Across the entries below, count the lines in which the word "that" occurs. Reply with the count alone.

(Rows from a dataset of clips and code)
···
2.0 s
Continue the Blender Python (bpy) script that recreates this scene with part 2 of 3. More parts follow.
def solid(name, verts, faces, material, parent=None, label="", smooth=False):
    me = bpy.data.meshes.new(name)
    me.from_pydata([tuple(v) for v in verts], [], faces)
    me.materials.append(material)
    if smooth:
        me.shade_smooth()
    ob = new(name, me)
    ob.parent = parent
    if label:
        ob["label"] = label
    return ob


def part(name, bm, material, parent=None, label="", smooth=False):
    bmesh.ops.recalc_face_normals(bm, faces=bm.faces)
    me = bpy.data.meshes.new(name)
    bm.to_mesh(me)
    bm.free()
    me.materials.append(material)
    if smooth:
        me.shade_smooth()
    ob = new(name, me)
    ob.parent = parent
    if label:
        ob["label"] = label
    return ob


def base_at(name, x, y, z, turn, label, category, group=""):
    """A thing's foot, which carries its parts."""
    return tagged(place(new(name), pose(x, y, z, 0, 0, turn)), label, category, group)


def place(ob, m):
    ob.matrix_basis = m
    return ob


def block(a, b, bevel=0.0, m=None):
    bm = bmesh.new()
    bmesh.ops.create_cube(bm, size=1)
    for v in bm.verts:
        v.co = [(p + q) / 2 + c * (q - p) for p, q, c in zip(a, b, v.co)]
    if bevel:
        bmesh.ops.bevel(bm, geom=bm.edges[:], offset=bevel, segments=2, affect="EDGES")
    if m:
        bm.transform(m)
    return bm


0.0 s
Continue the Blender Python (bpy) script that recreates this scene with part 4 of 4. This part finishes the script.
···
_The reply_
2